Per difendere la scuola pubblica statale e il diritto al sapere, il movimento degli studenti e i sindacati di base (Cobas della Scuola e C.U.B.) non gettano la spugna e riprendono a manifestare. In primo luogo, contestano il fatto che Bruxelles, limitando la sovranità dell’Italia, imponga ricette di “lacrime e sangue” al nostro Paese colpendo, ancora una volta, le fasce sociali più in difficoltà.
Ricette che renderanno sempre più difficile l’accesso al lavoro e non produrranno nessuna ripresa.Libertà di licenziamento, introduzione nel lavoro pubblico della cassa integrazione, allungamento dell’età pensionabile, cancellazione degli effetti del referendum su acqua, servizi pubblici e nucleare non solo non rappresentano la soluzione, ma non fanno altro che aggravare i problemi.
Nella scuola, in particolare, rimane il blocco dei contratti e degli scatti di anzianità, vi è una drastica riduzione degli organici (che, ovviamente, incide in modo decisamente negativo anche sulla qualità dell’istruzione), e si parla di differenziare gli stipendi degli insegnanti sulla base dei test Invalsi, che possono magari servire a monitorare ma nulla ci dicono dell’impegno degli insegnanti nell’operare con ragazzi provenienti da contesti sociali e culturali diversi .
I promotori dello sciopero non si limitano, però, a ribadire che chi “taglia” la cultura cancella il futuro, ma individuano le strade alternative che possono/devono essere percorse per uscire dalla crisi.
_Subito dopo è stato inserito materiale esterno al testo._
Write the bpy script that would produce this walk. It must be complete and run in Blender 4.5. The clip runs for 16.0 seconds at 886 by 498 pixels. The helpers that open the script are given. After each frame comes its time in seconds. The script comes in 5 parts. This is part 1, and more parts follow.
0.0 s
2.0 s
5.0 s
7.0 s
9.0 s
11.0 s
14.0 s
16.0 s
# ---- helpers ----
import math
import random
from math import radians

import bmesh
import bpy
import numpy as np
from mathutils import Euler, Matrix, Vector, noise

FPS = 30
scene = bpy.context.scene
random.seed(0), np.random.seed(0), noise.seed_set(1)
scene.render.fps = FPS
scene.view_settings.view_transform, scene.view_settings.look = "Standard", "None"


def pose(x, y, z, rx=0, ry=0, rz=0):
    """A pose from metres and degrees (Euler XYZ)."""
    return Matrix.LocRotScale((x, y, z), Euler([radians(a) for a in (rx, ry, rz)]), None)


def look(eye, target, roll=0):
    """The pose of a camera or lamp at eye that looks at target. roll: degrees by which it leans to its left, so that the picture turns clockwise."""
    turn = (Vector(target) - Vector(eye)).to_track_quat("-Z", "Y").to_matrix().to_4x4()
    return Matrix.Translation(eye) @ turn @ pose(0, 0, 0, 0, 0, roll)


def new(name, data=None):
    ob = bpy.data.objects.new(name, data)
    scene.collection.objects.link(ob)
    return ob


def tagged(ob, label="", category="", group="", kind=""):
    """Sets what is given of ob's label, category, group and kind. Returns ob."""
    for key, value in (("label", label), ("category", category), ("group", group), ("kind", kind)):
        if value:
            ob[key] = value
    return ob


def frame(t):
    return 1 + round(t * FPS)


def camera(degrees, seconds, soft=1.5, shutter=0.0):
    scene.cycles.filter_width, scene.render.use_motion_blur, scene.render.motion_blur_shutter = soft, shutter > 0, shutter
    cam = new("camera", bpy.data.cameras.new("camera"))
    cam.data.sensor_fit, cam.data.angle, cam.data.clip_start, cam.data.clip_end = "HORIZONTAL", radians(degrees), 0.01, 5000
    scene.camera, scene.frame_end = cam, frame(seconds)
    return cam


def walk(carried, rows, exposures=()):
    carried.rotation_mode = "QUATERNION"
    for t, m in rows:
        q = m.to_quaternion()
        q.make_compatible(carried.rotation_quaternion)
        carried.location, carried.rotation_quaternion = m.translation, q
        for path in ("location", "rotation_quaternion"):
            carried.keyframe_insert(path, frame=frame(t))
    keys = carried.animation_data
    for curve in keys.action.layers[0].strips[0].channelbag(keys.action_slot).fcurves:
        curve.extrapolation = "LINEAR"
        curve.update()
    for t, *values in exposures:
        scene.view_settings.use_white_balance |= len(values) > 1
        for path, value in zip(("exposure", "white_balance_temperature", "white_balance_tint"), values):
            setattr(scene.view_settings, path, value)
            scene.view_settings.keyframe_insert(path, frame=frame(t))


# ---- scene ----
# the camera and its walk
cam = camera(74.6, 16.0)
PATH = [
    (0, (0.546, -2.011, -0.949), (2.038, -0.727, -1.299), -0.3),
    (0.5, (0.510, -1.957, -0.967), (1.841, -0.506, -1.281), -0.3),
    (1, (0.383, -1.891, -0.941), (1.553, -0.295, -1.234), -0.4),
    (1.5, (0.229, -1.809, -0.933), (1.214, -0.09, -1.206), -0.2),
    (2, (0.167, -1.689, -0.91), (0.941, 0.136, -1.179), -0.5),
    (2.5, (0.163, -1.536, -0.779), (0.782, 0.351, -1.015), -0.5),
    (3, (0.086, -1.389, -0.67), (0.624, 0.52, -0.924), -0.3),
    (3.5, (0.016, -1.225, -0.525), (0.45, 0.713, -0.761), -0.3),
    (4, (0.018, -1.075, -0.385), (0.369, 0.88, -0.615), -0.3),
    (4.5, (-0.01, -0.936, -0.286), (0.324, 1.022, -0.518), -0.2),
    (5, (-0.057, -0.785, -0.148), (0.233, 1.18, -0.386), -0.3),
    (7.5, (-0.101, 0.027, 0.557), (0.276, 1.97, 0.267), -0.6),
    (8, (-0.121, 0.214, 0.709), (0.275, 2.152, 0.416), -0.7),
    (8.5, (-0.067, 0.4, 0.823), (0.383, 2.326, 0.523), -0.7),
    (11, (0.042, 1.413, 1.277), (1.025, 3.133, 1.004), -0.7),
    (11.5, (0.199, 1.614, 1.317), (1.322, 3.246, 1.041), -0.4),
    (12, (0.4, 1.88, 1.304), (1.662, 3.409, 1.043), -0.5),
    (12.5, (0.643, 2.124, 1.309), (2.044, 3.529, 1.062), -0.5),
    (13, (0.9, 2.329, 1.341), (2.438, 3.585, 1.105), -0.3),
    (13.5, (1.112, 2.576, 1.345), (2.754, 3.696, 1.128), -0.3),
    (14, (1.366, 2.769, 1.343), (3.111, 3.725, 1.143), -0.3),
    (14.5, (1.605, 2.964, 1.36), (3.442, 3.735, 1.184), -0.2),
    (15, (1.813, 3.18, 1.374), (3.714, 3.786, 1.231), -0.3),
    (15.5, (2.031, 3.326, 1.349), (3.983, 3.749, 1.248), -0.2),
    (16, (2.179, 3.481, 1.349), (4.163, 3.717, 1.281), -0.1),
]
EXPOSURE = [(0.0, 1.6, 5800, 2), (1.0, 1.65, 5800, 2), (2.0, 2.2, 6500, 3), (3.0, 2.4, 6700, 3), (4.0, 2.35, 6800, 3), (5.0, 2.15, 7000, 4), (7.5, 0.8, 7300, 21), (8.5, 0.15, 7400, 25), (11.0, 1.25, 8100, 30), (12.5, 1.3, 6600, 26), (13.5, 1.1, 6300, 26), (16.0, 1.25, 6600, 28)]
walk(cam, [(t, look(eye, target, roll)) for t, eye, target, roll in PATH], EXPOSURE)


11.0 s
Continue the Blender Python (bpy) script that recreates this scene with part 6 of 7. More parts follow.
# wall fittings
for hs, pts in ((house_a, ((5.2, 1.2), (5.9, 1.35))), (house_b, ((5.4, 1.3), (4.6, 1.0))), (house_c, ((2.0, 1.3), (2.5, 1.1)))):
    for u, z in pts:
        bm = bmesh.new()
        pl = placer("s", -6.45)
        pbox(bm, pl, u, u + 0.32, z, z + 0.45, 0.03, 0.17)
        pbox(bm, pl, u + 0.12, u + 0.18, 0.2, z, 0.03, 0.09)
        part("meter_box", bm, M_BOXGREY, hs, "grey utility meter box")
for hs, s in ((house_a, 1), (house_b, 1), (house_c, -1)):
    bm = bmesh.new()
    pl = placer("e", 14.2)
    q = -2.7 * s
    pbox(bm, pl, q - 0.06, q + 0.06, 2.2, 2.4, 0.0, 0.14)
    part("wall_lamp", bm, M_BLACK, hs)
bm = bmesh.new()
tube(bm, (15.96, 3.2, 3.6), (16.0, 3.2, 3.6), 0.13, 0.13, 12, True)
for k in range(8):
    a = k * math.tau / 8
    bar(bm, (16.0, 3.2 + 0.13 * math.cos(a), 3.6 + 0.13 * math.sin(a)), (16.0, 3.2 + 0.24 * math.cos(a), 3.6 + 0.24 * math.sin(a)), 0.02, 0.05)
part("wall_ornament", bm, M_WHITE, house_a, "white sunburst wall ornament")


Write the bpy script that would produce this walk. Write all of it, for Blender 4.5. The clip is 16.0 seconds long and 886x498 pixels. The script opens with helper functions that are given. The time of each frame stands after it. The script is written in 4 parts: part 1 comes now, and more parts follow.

Indicando, come sia possibile recuperare le risorse necessarie, per evitare che a pagare siano sempre i “soliti noti”.
Ben 200 miliardi di euro potrebbero essere recuperati, ogni anno, imponendo una tassa patrimoniale dell’1% al 10% degli italiani che possiede il 55% della ricchezza; colpendo, anche parzialmente, l’evasione fiscale; riducendo la corruzione nelle strutture pubbliche; ponendo limiti alle “pensioni d’oro”, cancellando le missioni di guerra (peraltro incostituzionali) e riducendo le spese militari.
“In questo modo – come si legge nel volantino che convoca la manifestazione – ci sarebbero risorse sufficienti per ‘aggiustare’ il bilancio pubblico, avere salari e pensioni adeguate, investire in scuola e sanità (pubbliche), nei servizi sociali, nei beni comuni, nella tutela del patrimonio naturale e artistico. Si potrebbe, inoltre, porre fine alla precarietà lavorativa garantendo un’occupazione stabile e un reddito minimo per tutti.
A Catania l’appuntamento per chi vuole partecipare alla manifestazione è alle ore 9 in piazza Roma.